** Start DATASET EXTRACT **

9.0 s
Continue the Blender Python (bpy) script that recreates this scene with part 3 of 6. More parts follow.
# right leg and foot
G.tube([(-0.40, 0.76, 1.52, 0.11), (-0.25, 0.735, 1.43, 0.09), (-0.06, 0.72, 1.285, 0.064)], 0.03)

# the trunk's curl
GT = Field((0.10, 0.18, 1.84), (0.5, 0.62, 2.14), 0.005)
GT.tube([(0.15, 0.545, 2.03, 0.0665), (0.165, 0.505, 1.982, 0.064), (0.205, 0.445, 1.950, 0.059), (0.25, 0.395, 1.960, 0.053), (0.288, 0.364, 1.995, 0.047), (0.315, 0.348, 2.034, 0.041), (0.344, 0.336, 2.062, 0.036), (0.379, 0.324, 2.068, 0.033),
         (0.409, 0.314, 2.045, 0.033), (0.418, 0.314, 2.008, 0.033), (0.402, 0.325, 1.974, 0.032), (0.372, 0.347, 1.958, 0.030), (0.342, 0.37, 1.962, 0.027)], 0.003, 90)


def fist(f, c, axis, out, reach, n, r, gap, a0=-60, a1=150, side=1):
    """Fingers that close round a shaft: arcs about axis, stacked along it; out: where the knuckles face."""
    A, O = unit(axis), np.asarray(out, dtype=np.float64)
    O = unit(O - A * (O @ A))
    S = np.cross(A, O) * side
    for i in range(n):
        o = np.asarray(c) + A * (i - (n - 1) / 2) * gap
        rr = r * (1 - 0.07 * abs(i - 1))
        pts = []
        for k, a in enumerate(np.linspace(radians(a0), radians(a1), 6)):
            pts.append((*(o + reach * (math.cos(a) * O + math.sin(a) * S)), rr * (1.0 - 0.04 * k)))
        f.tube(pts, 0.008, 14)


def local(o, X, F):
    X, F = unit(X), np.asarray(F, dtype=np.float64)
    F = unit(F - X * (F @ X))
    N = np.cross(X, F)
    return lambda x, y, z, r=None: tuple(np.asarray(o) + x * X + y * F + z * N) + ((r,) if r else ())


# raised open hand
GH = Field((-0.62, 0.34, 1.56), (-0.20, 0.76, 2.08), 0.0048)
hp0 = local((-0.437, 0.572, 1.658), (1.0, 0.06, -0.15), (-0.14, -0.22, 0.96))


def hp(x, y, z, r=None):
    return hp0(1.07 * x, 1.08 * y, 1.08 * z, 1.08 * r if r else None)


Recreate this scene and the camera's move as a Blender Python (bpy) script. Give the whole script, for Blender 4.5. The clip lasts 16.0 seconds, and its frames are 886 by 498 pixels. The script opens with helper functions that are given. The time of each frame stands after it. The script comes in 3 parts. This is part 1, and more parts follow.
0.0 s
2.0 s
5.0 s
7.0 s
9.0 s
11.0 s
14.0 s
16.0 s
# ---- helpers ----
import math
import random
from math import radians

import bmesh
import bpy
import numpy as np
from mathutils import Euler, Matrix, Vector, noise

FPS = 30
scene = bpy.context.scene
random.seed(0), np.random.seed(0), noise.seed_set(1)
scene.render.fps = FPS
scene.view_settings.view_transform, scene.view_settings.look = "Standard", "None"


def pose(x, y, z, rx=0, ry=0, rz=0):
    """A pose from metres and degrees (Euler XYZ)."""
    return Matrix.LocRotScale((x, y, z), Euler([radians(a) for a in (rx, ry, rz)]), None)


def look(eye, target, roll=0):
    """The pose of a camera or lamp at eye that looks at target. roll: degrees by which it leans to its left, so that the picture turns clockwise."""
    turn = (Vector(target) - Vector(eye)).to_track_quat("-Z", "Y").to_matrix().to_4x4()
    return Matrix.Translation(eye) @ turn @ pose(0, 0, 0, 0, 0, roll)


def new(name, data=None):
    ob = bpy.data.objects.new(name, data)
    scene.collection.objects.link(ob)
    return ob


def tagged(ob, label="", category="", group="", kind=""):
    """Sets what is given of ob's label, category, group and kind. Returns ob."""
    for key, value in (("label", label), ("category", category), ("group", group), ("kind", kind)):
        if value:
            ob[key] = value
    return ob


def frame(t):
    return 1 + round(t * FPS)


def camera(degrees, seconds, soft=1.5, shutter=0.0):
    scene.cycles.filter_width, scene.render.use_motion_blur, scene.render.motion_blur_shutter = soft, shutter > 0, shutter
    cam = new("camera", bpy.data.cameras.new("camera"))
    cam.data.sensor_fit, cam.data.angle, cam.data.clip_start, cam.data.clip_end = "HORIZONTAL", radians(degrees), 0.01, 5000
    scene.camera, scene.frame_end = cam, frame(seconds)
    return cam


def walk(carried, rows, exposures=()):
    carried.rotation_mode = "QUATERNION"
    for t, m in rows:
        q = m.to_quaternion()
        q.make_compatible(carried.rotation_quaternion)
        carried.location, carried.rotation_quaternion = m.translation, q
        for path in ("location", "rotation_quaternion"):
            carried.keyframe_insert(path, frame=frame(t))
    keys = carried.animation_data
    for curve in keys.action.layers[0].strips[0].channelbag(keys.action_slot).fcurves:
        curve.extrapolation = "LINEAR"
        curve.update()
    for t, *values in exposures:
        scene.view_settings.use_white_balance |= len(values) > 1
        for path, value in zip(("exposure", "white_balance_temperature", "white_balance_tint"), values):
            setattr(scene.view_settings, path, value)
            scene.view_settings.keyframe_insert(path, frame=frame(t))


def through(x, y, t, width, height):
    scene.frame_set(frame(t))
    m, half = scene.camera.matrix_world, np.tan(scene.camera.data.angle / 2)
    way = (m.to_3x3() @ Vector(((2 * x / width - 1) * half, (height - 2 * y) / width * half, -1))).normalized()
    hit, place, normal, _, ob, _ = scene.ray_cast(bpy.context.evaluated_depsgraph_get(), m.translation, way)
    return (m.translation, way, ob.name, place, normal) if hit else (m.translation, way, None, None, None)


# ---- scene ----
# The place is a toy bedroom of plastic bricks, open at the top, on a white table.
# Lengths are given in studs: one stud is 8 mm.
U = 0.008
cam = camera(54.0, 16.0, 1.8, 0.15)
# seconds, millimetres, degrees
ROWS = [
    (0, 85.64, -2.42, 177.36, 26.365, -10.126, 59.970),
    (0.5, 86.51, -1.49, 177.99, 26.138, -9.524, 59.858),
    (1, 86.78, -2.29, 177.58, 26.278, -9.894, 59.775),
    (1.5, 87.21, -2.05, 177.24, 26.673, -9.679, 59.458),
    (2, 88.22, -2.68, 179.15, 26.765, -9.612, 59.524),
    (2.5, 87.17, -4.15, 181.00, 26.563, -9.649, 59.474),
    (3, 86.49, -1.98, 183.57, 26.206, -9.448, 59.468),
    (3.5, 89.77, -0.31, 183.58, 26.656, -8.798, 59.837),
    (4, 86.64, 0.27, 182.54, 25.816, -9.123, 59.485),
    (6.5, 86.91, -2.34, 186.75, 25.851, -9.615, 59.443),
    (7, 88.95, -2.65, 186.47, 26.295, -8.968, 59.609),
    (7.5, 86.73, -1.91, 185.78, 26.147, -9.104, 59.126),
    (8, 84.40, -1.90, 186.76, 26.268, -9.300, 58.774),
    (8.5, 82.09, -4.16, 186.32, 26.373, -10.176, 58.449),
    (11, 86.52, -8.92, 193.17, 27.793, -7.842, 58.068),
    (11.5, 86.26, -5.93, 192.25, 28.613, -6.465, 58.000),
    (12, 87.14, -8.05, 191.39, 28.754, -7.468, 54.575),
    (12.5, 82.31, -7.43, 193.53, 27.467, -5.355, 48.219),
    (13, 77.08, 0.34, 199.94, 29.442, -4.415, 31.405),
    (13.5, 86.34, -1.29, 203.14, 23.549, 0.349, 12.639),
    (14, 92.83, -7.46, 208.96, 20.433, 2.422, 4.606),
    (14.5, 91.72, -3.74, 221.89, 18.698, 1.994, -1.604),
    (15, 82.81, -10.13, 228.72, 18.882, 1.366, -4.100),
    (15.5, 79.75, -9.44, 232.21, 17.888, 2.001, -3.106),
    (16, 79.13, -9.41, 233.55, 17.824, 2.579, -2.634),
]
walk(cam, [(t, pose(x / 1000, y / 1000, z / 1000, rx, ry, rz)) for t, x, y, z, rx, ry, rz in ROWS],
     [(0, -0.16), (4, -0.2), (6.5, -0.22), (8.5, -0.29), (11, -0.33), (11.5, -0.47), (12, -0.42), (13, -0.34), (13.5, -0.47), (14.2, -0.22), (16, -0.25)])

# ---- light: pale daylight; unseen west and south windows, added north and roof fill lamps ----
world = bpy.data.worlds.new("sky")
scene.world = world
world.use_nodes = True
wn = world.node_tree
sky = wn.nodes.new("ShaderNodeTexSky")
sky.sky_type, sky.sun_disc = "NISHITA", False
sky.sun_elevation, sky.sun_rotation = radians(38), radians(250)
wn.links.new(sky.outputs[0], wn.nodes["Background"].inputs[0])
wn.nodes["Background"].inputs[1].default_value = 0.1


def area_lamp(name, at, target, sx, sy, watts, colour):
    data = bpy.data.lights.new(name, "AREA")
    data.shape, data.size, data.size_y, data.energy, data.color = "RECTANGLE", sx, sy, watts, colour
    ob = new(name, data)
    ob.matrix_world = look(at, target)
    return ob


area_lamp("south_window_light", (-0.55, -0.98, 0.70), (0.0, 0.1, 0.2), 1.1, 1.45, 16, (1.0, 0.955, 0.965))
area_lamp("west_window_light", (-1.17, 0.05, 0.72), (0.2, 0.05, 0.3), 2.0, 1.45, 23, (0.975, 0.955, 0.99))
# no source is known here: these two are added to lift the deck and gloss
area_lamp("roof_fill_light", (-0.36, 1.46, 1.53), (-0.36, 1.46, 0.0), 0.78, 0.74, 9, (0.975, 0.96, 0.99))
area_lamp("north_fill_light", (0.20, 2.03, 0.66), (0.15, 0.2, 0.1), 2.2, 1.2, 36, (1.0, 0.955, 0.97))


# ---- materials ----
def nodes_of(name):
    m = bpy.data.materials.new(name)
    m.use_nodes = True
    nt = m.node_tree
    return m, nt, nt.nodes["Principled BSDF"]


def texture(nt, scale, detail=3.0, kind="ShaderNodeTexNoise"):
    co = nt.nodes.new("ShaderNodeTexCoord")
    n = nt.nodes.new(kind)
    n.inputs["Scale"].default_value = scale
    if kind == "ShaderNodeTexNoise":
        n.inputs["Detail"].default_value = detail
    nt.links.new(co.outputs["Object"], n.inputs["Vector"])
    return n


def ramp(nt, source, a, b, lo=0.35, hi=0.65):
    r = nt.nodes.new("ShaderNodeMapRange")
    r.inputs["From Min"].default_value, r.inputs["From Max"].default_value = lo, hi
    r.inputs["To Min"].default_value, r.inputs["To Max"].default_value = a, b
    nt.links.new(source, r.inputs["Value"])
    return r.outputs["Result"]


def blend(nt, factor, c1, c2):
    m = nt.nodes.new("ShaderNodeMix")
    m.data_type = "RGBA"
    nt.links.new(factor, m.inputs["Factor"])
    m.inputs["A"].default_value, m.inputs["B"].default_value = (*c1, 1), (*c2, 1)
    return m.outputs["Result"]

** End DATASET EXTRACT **

WHAT THE EXERCISE ASKS ▸
Using the data above, extract exactly the lines from the one that holds "import random" to the one that holds "pose from metres", both ends included, and no others.

REPLY ▸
import random
from math import radians

import bmesh
import bpy
import numpy as np
from mathutils import Euler, Matrix, Vector, noise

FPS = 30
scene = bpy.context.scene
random.seed(0), np.random.seed(0), noise.seed_set(1)
scene.render.fps = FPS
scene.view_settings.view_transform, scene.view_settings.look = "Standard", "None"


def pose(x, y, z, rx=0, ry=0, rz=0):
    """A pose from metres and degrees (Euler XYZ)."""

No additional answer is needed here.